Most of its board was arrested in Caracas last month, and Asdrubal Chavez, a cousin of the late president, was appointed to replace his jailed predecessor. So far, Chavez is managing Citgo from Caracas, two sources said, causing delays and confusion.
Citgo did not respond to a request for comment.
Even much of the day-to-day office work at PDVSA has ground to a halt. One PDVSA worker said simple expenses like taxis are now off the table.
"They've suspended training courses," said another employee.
Combined, the woes are prompting analysts to question just how low Venezuela's oil production will fall.
The International Energy Agency predicts output will fall at least 500,000 bpd to 1.5 million bpd in 2018. Analysis firm Medley Global Advisors forecasts a decline of as much as 550,000 bpd, citing risks including "PDVSA's militarization and purge of what remains of its technical capacity."
A steep drop would heighten chances that cash-strapped Venezuela defaults on some $60 billion in foreign debt. Maduro's government has sought to restructure the debt, but has continued to make payments, albeit with delays.
Even if production rebounded, PDVSA does not stand to reap a windfall. A growing portion of exports are being used to repay loans from allies, like China and Russia, who have thrown vital lifelines to Maduro's government.

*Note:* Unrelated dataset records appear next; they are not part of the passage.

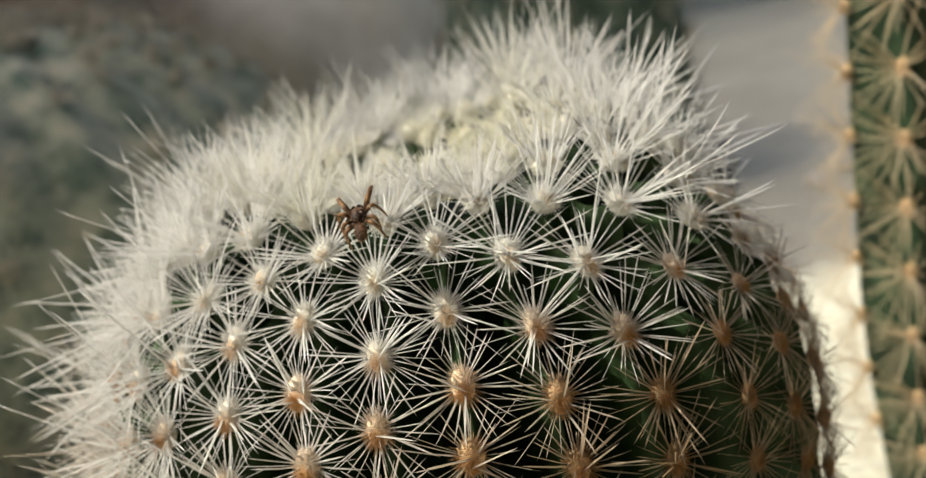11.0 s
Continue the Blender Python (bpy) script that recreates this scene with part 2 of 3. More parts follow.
def crest(a):
    """Radius, height and outward normal (r, z) of the ribs' crest line at the arc length a past the rim, in cm."""
    s = np.clip(np.asarray(a, float) + RIM, 0, ARC[-1])
    r, z = np.interp(s, ARC, LINE[:, 0]), np.interp(s, ARC, LINE[:, 1])
    e = 0.05
    dr = np.interp(s + e, ARC, LINE[:, 0]) - np.interp(s - e, ARC, LINE[:, 0])
    dz = np.interp(s + e, ARC, LINE[:, 1]) - np.interp(s - e, ARC, LINE[:, 1])
    n = np.hypot(dr, dz)
    return r, z, -dz / n, dr / n


START = {-6: 0.42, -5: 0.08, -4: 0.62, -3: 0.38, -2: 0.11, -1: -0.1, 0: 0.21, 1: -0.1, 2: 0.14, 3: 0.36, 4: 0.04, 5: 0.36}


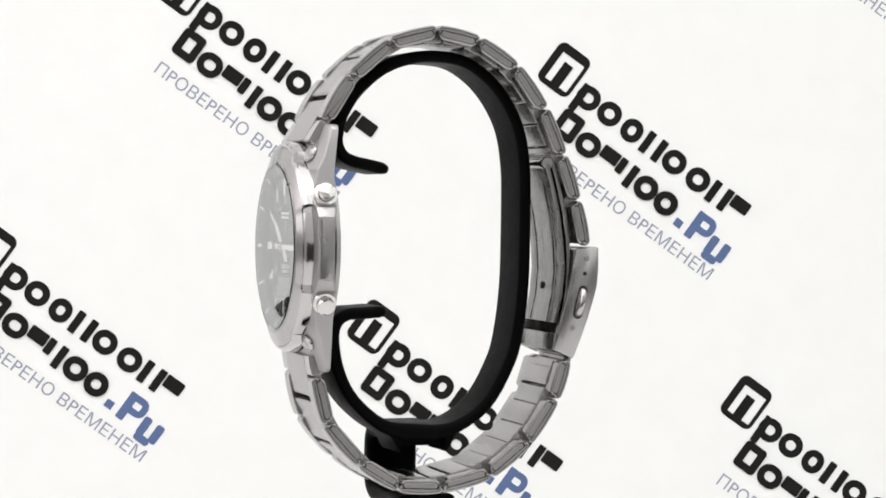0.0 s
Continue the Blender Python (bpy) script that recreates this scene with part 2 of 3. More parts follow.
def logo_shapes():
    """The logo as plain shapes: a square emblem, two rows of bold rings and bars, blue marks at the end."""
    emblem = [(shift(rounded(68, 83, 14, 6), -42, 102.5), shift(rounded(47, 56, 2, 6), -38.5, 99.5)), bar(-40, 92, 18.5, 46, 1)]
    base, xh = 66.0, 43.0
    m1 = base + xh / 2
    row = []
    for u in (23, 70, 215, 268):
        row.append(ring(u, m1, 45, xh, 13))
    row.append(ring(120, m1, 40, xh, 13))
    for u in (168, 316):
        row += [bar(u - 13.5, m1, 14, xh, 2), bar(u + 13.5, m1, 14, xh, 2)]
    row += [bar(357, m1 + 9, 36, 24, 3), bar(9, m1 - 8, 14, xh + 12, 2)]
    m2 = 20.0
    row += [ring(23, 26, 45, 52, 14, 8), ring(72, m2, 47, xh, 13)]
    row += [bar(115, m2 + 9, 36, 24, 3), bar(142, m2 + 6, 14, 30, 3), bar(167, m2, 14, xh, 2)]
    row += [ring(201, m2, 45, xh, 13), ring(246, m2 - 1, 44, xh, 13)]
    blue = [bar(285, 4, 15, 15), bar(312, 20, 15, 54, 2), ring(327, 29, 40, 36, 12, 15), bar(357, 8, 15, 36, 4), bar(383, 8, 15, 36, 4), bar(366, -13, 30, 14, 5)]
    return emblem, row, blue


def build_prints():
    emblem, row, blue = logo_shapes()
    meshes = []
    for name, shp, mat in (("emblem", emblem, ink_black), ("word_marks", row, ink_black), ("blue_marks", blue, ink_blue)):
        meshes.append((name, mesh_of(name, flat_shapes(shp), mat)))
    holder = new("holder")
    slogan = letters("ПPОВЕPЕНО ВPЕМЕНЕМ", 32 * K / MM, lambda x, y, h: Vector((x * MM + 194 * K, y * MM - 38 * K, 0.00007 + h * MM)),
                     holder, "slogan", ink_violet, width=388 * K / MM, thick=0.05, depth=0.0)
    slogan_mesh = slogan.data
    bpy.data.objects.remove(slogan)
    bpy.data.objects.remove(holder)
    meshes.append(("slogan", slogan_mesh))
    a, b = Vector((126.82, -24.87)) * MM, Vector((63.17, 86.81)) * MM
    o = Vector((44.83, 27.06)) * MM
    turn = Matrix.Rotation(radians(-35.6), 4, "Z")
    for i in range(-6, 6):
        for j in range(-4, 5):
            p = o + a * i + b * j
            if not (-0.485 < p.x < 0.30 and -0.09 < p.y < 0.335):
                continue
            logo = new("printed_logo", meshes[1][1])
            logo.parent = backdrop
            logo.matrix_basis = Matrix.Translation((p.x, p.y, 0)) @ turn
            tagged(logo, "bold black printed row of marks")
            for k in (0, 2, 3):
                s = new(meshes[k][0], meshes[k][1])
                s.parent = logo
                tagged(s, ("black square emblem", "", "slate blue printed marks", "thin grey-violet printed slogan")[k])


build_prints()

# ---- wristwatch ----
watch = tagged(new("wristwatch"), "stainless steel wristwatch with black analogue-digital dial on the stand", "watch")
watch.matrix_world = pose(0, 0, H - DROP, 0, 0.2, -5.85)

DIAL_Y = -25.2


def face(x, z, h=0.0):
    """A point on the dial: x, z from its middle, h towards the glass."""
    return P3(x, DIAL_Y - h, ZC + z)


def dial_place(cx, cz, turn=0.0, y=None):
    """place() on the dial, seen from the front; x right, y up."""
    y0 = DIAL_Y if y is None else y
    c, s = math.cos(radians(turn)), math.sin(radians(turn))
    return lambda p, q, h: P3(cx + c * p - s * q, y0 - h, ZC + cz + s * p + c * q)


def front_axis(y):
    return lambda p, q, h: P3(p, h, ZC + q)


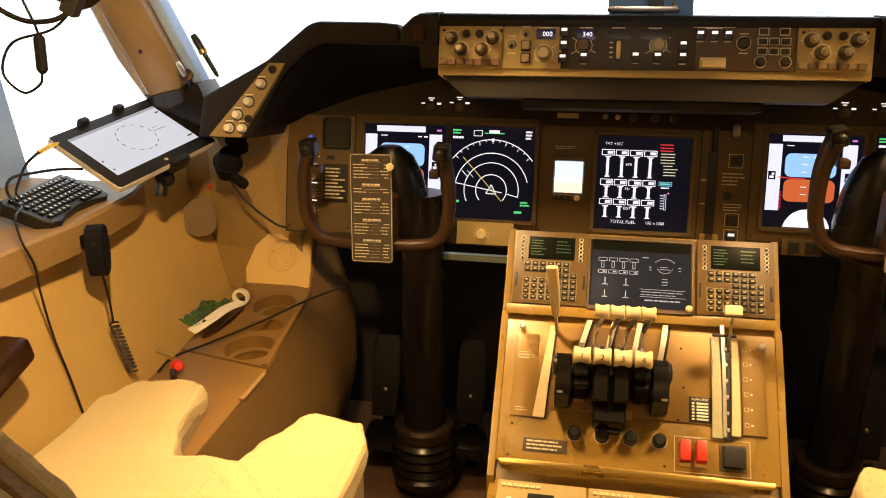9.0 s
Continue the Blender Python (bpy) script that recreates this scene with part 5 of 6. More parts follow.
# the red balls are given a glow of their own, without a lamp
for x in (-0.031, 0.0, 0.028):
    part("ball", lathe([(0.001, -0.005), (0.004, -0.0035), (0.005, 0), (0.004, 0.0035), (0.001, 0.005)], pose(x, -0.004, 0), 12), glow("sight_red_glow", (1.0, 0.12, 0.05), 0.5) if x else WHITE, beads)

# moulding's grey is lightened to paint the windows' highlight along it
SEAL = material("moulding_highlight_grey", (0.42, 0.39, 0.36), 0.16, stain=0.3)
# the screen's light is put into this pale blue of edge and outer panel
PALE = material("reveal_screenlit_blue", (0.36, 0.56, 0.97), 0.5)
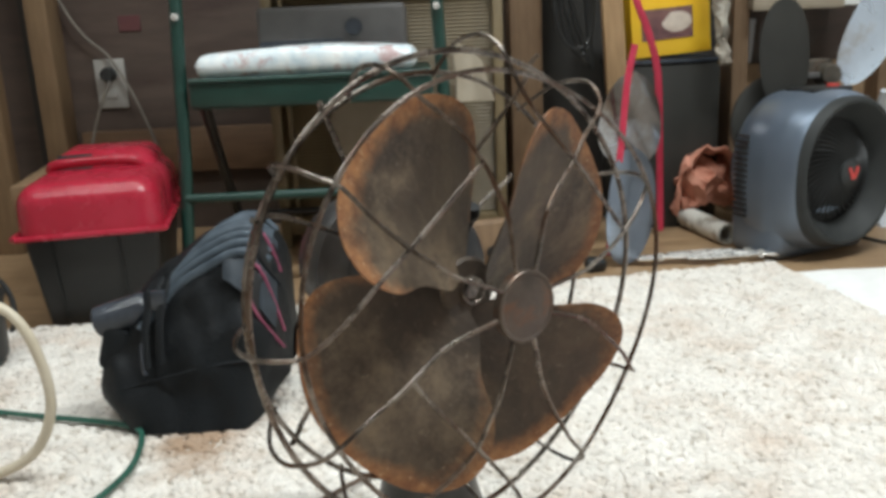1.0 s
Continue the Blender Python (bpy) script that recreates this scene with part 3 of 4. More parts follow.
def blade_mesh():
    """A thin twisted sheet in rings from its middle to its rim; "rim" runs from 0 to 1 there."""
    n, k = len(BLADE), 8
    line = []
    for i in range(n):
        p0, p1, p2, p3 = (Vector(BLADE[(i + j) % n]) for j in (-1, 0, 1, 2))
        line += [0.5 * (2 * p1 + (p2 - p0) * t + (2 * p0 - 5 * p1 + 4 * p2 - p3) * t * t + (3 * p1 - p0 - 3 * p2 + p3) * t ** 3) for t in (j / k for j in range(k))]
    middle = Vector((0.085, -0.006))
    bm = bmesh.new()
    layer = bm.verts.layers.float.new("rim")

    def put(p, rim):
        x, y = p
        v = bm.verts.new((x, y, 0.0055 + 0.6882 * y + 1.2821 * y * y + 0.0513 * x - 3.4662 * x * y + 0.0012 * noise.noise(Vector((x * 22, y * 22, 3)))))
        v[layer] = rim
        return v
    steps = [0.12, 0.25, 0.38, 0.5, 0.62, 0.72, 0.8, 0.87, 0.93, 0.97, 1.0]
    rings = [[put(middle + (q - middle) * f, f) for q in line] for f in steps]
    core = put(middle, 0)
    m = len(line)
    for i in range(m):
        j = (i + 1) % m
        bm.faces.new((core, rings[0][i], rings[0][j]))
        for a, b in zip(rings, rings[1:]):
            bm.faces.new((a[i], b[i], b[j], a[j]))
    bmesh.ops.recalc_face_normals(bm, faces=bm.faces)
    bmesh.ops.solidify(bm, geom=bm.faces, thickness=0.0011)
    return bm


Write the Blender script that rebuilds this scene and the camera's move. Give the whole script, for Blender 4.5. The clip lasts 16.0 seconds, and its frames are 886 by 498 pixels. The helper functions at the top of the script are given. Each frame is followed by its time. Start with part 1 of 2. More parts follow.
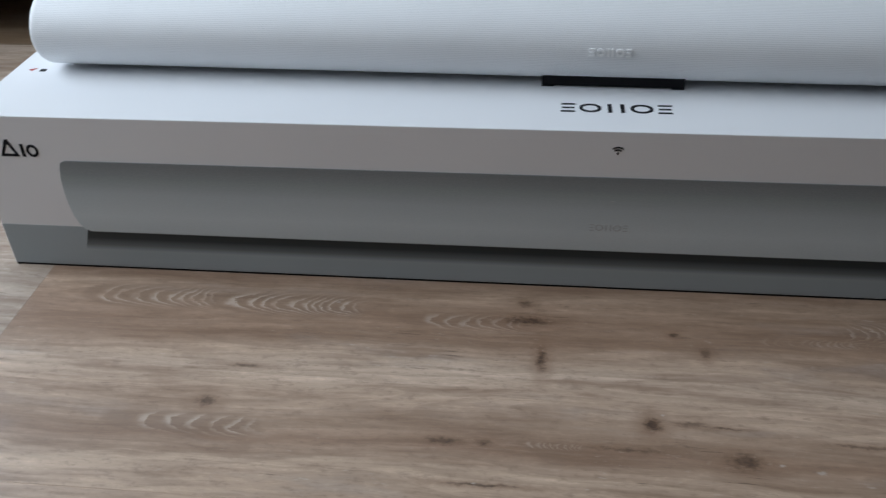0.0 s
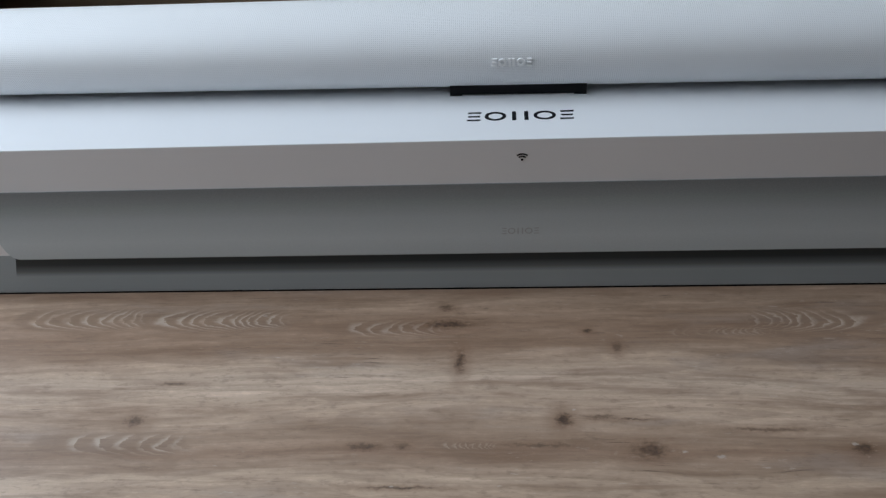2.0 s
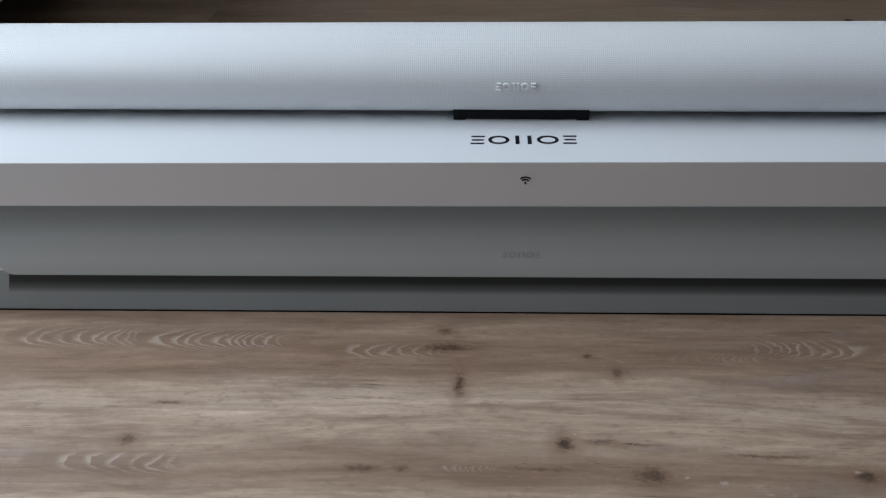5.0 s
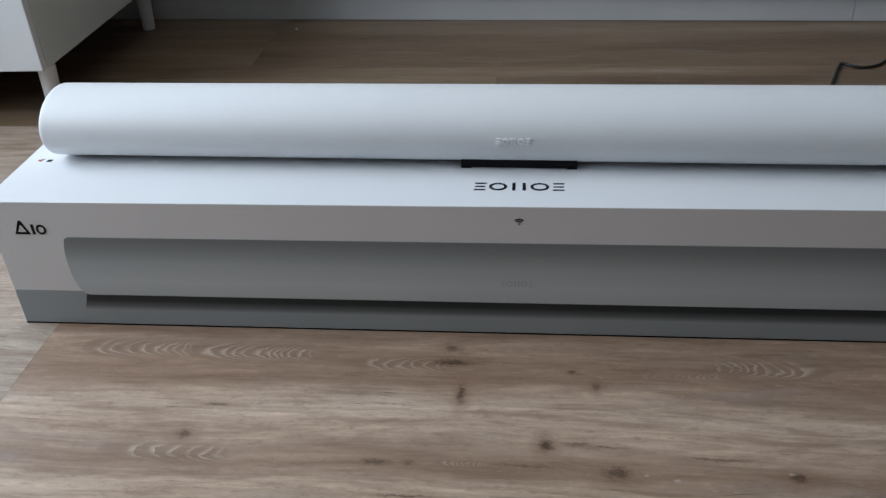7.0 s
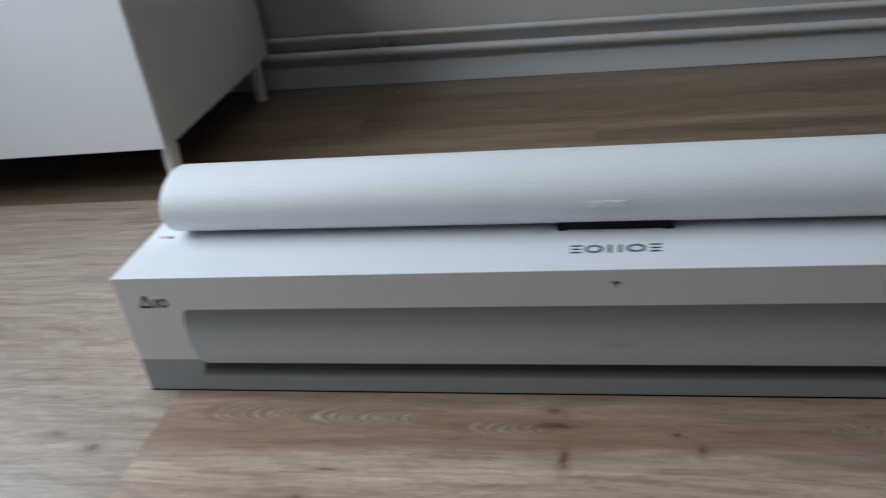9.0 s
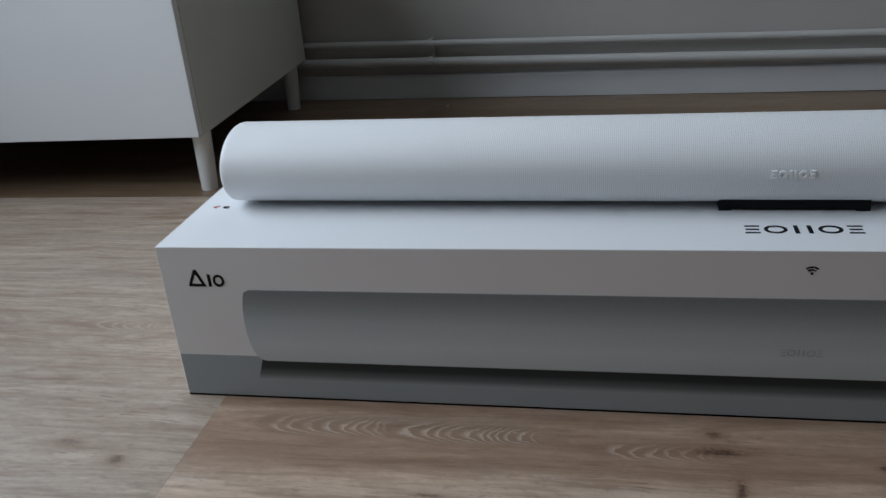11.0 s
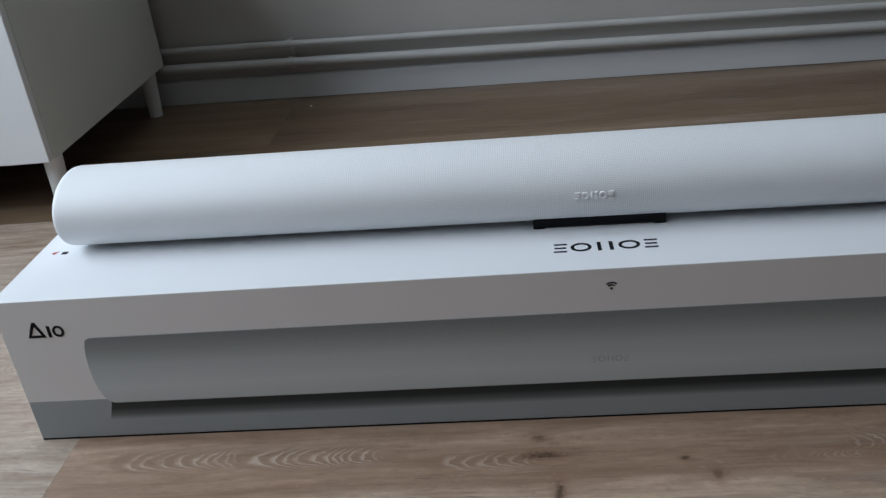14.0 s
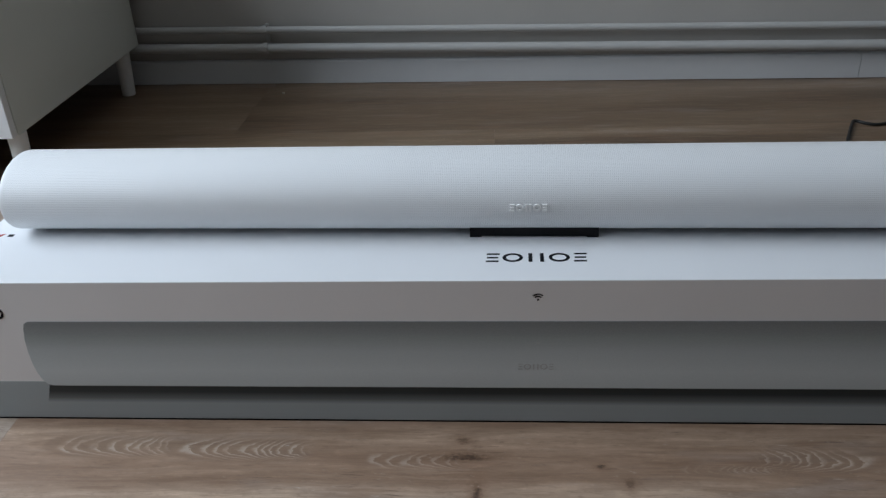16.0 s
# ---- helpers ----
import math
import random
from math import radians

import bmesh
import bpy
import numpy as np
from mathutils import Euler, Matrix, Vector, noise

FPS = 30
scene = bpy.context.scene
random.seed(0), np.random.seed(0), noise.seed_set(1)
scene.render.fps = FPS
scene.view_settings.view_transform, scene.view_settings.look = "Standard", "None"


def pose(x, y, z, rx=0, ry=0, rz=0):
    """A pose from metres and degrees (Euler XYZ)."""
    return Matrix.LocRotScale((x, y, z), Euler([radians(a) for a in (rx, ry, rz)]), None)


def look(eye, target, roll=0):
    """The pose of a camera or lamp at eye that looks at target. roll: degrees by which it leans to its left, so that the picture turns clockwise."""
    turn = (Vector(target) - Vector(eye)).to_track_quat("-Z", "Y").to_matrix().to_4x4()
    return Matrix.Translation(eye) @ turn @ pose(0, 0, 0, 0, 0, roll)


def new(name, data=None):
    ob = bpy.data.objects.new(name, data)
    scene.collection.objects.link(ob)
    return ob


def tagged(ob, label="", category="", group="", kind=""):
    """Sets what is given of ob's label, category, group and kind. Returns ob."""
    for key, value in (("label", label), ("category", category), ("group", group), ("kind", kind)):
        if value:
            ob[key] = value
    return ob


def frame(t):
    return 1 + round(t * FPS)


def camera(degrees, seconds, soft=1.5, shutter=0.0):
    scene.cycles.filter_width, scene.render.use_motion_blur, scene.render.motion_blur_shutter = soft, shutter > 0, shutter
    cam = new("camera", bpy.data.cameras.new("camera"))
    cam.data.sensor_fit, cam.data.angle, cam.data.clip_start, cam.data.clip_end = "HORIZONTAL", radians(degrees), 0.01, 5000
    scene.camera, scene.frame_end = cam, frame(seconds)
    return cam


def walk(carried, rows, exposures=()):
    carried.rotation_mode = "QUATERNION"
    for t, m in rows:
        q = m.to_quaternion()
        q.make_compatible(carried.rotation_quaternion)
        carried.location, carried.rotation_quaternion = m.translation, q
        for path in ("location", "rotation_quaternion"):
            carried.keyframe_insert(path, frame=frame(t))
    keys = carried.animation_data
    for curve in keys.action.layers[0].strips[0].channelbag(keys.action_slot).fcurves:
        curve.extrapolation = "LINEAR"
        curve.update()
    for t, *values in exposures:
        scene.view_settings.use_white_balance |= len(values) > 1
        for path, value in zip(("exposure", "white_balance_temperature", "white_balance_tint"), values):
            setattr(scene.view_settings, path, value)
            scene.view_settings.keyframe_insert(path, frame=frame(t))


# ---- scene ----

Meanwhile, foreign companies in Venezuela, including U.S. oil major Chevron Corp. and Russian energy giant Rosneft, are frustrated. They see little progress on longstanding demands, from more operational control at joint ventures with PDVSA to better security at isolated oil fields, according to people close to the firms.
"We've lost hope of resolving our problems," said one executive. "We're on hold."